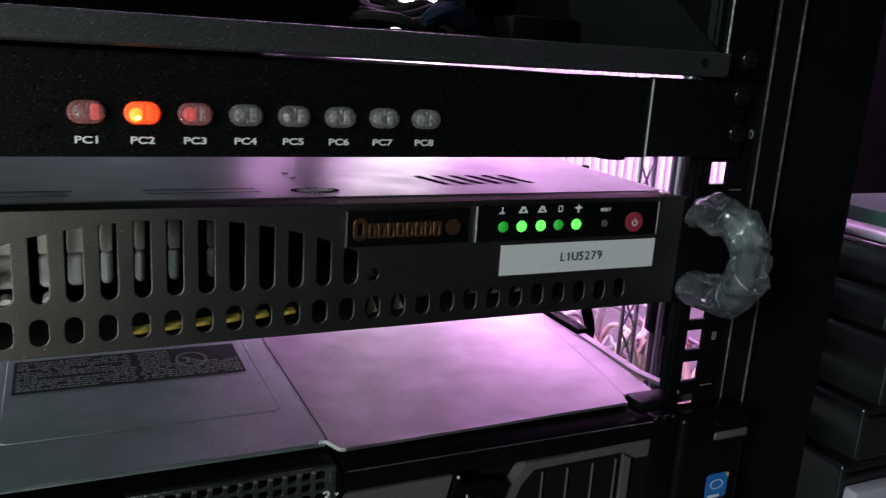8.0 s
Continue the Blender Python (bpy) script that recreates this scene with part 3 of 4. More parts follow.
# ---------- shelf over the switch ----------
shelf = thing("rack_shelf", "dark grey speckled rack shelf with a rounded front lip", "shelf")
L0, L1 = 0.5421, 0.5515
prof = [(-0.0012, L1 - 0.0007)]
for cy, cz, rr, a0 in ((-0.0053, L1 - 0.0005, 0.0005, 90), (-0.0034, L0 + 0.0024, 0.0024, 180)):
    prof += [(cy + rr * math.cos(radians(a)), cz + rr * math.sin(radians(a))) for a in range(a0, a0 + 91, 15)]
prof += [(-0.0012, L0)]
part("shelf_lip", prism(prof, "x", -0.2195, 0.2245), M_LIP, shelf, "speckled grey front lip")
# flat dark discs paint the shade inside the lip's holes
for x, z, rr in ((-0.2095, 0.5478, 0.0024), (0.2120, 0.5475, 0.0018)):
    part("rivet_hole_shade", disc((x, -0.00585, z), rr, 0.0002, "y", 20), M_DARK, shelf, "flat dark disc for the shaded hole in the lip")
part("shelf_board", box(-0.2195, 0.2245, -0.0032, 0.40, L1 - 0.0022, L1 - 0.0006), M_MATT, shelf)
# bar added under the board to stop light through the gap
part("gap_blocker", box(-0.2195, 0.066, 0.100, 0.102, K1 + 0.0001, L1 - 0.0023), M_MATT, shelf)
for sx, x in ((-1, -0.2205), (1, 0.2255)):
    part("shelf_side", prism([(0.0, L1 - 0.0022), (0.0, L1 - 0.0010), (0.112, 0.630), (0.168, 0.665), (0.172, 0.556), (0.40, 0.556), (0.40, L1 - 0.0022)], "x", x - 0.0008, x + 0.0008), M_MATT, shelf)
    # strip paints the light on the lit inner edge
    part("ear_edge", box(sx * 0.2281 - 0.0002, sx * 0.2281 + 0.0002, -0.0002, 0.0006, 0.5416, 0.640), M_WORN_LIT, shelf, "grey strip along the edge for wear and caught light")
    part("shelf_ear", box(min(sx * 0.2285, sx * 0.2500), max(sx * 0.2285, sx * 0.2500), 0.0005, 0.0040, 0.5416, 0.640, 0.0004), M_BLACK, shelf)

# screws of the posts
def screw(x, z):
    s = thing("rack_screw", "black pan head screw holding the mounting ear", "screw", "rack screws", at=(x, -0.0005, z))
    bm = bmesh.new()
    bmesh.ops.create_uvsphere(bm, u_segments=20, v_segments=10, radius=0.0044, matrix=Matrix.Diagonal((1, 0.6, 1, 1)))
    part("screw_head", bm, M_SCREW, s)
    part("washer", disc((0, 0.0004, 0), 0.0056, 0.0010, "y", 24), M_BLACK, s)
    # dark bar painted as the shade in the screw's slot
    part("cross_slot_shade", box(-0.0020, 0.0020, -0.0030, -0.0026, -0.0004, 0.0004), M_DARK, s)
    return s


first = screw(0.2392, 0.5498)
for x, z in ((0.2380, 0.5352), (0.2380, 0.5200), (0.2400, 0.5800)):
    copy_thing(first, pose(x, -0.0005, z))

# ---------- lower server with a steel lid ----------
low = thing("rack_server", "wide black rack server with a bare steel lid", "server")
T = 0.4050
part("lid_left", prism([(-0.2172, 0.0080), (-0.1290, 0.0062), (-0.1282, 0.0102), (-0.1262, 0.0130), (-0.0562, 0.0130), (-0.0538, 0.0110), (-0.0512, 0.0050), (0.0690, 0.0048), (0.0702, 0.0100), (0.0702, 0.30), (-0.2300, 0.30), (-0.2290, 0.1200)], "z", T - 0.0007, T), M_LID, low, "blue grey steel lid")
part("lid_bevel", prism([(0.0048, T - 0.0001), (0.0048, T - 0.0011), (0.0038, T - 0.0011), (0.0040, T - 0.0006)], "x", -0.0510, 0.0690), M_LID, low)
part("lid_bevel", prism([(0.0075, T - 0.0001), (0.0075, T - 0.0011), (0.0062, T - 0.0011), (0.0064, T - 0.0006)], "x", -0.2170, -0.1292), M_LID, low)
part("lid_right", prism([(0.0712, 0.0040), (0.0722, 0.0015), (0.0740, -0.0012), (0.2020, 0.0016), (0.2050, 0.0092), (0.2215, 0.0095), (0.2288, 0.0790), (0.2290, 0.30), (0.0712, 0.30)], "z", T - 0.0016, T - 0.0004), M_LID_R, low, "plain steel lid plate")
part("lid_groove", tube([(0.2052, 0.0095, T - 0.0005), (0.2115, 0.0400, T - 0.0005), (0.2190, 0.0900, T - 0.0005), (0.2200, 0.10, T - 0.0005)], 0.00020, 6), M_STEEL, low)
part("flange_fold", prism([(0.2282, 0.0790), (0.2322, 0.0790), (0.2296, 0.0290), (0.2340, 0.0060), (0.2310, 0.0030), (0.2252, 0.0270)], "z", T - 0.0010, T + 0.0006), M_LID_R, low, "pale folded flange along the lid")
part("lid_bar", box(0.2292, 0.2368, 0.081, 0.30, T - 0.0040, T + 0.0022, 0.0012, 3), M_FRAME, low)
part("lid_step", prism([(-0.1290, 0.0050), (-0.0512, 0.0044), (-0.0516, 0.0140), (-0.1286, 0.0140)], "z", T - 0.0011, T - 0.0002), M_LID, low)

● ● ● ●

The lines from the one containing "Continue the Blender" to the one containing "copy_thing(first, pose(x, -0.0005, z))", both included, are to be extracted exactly; give no other line.

Continue the Blender Python (bpy) script that recreates this scene with part 3 of 4. More parts follow.
# ---------- shelf over the switch ----------
shelf = thing("rack_shelf", "dark grey speckled rack shelf with a rounded front lip", "shelf")
L0, L1 = 0.5421, 0.5515
prof = [(-0.0012, L1 - 0.0007)]
for cy, cz, rr, a0 in ((-0.0053, L1 - 0.0005, 0.0005, 90), (-0.0034, L0 + 0.0024, 0.0024, 180)):
    prof += [(cy + rr * math.cos(radians(a)), cz + rr * math.sin(radians(a))) for a in range(a0, a0 + 91, 15)]
prof += [(-0.0012, L0)]
part("shelf_lip", prism(prof, "x", -0.2195, 0.2245), M_LIP, shelf, "speckled grey front lip")
# flat dark discs paint the shade inside the lip's holes
for x, z, rr in ((-0.2095, 0.5478, 0.0024), (0.2120, 0.5475, 0.0018)):
    part("rivet_hole_shade", disc((x, -0.00585, z), rr, 0.0002, "y", 20), M_DARK, shelf, "flat dark disc for the shaded hole in the lip")
part("shelf_board", box(-0.2195, 0.2245, -0.0032, 0.40, L1 - 0.0022, L1 - 0.0006), M_MATT, shelf)
# bar added under the board to stop light through the gap
part("gap_blocker", box(-0.2195, 0.066, 0.100, 0.102, K1 + 0.0001, L1 - 0.0023), M_MATT, shelf)
for sx, x in ((-1, -0.2205), (1, 0.2255)):
    part("shelf_side", prism([(0.0, L1 - 0.0022), (0.0, L1 - 0.0010), (0.112, 0.630), (0.168, 0.665), (0.172, 0.556), (0.40, 0.556), (0.40, L1 - 0.0022)], "x", x - 0.0008, x + 0.0008), M_MATT, shelf)
    # strip paints the light on the lit inner edge
    part("ear_edge", box(sx * 0.2281 - 0.0002, sx * 0.2281 + 0.0002, -0.0002, 0.0006, 0.5416, 0.640), M_WORN_LIT, shelf, "grey strip along the edge for wear and caught light")
    part("shelf_ear", box(min(sx * 0.2285, sx * 0.2500), max(sx * 0.2285, sx * 0.2500), 0.0005, 0.0040, 0.5416, 0.640, 0.0004), M_BLACK, shelf)

# screws of the posts
def screw(x, z):
    s = thing("rack_screw", "black pan head screw holding the mounting ear", "screw", "rack screws", at=(x, -0.0005, z))
    bm = bmesh.new()
    bmesh.ops.create_uvsphere(bm, u_segments=20, v_segments=10, radius=0.0044, matrix=Matrix.Diagonal((1, 0.6, 1, 1)))
    part("screw_head", bm, M_SCREW, s)
    part("washer", disc((0, 0.0004, 0), 0.0056, 0.0010, "y", 24), M_BLACK, s)
    # dark bar painted as the shade in the screw's slot
    part("cross_slot_shade", box(-0.0020, 0.0020, -0.0030, -0.0026, -0.0004, 0.0004), M_DARK, s)
    return s


first = screw(0.2392, 0.5498)
for x, z in ((0.2380, 0.5352), (0.2380, 0.5200), (0.2400, 0.5800)):
    copy_thing(first, pose(x, -0.0005, z))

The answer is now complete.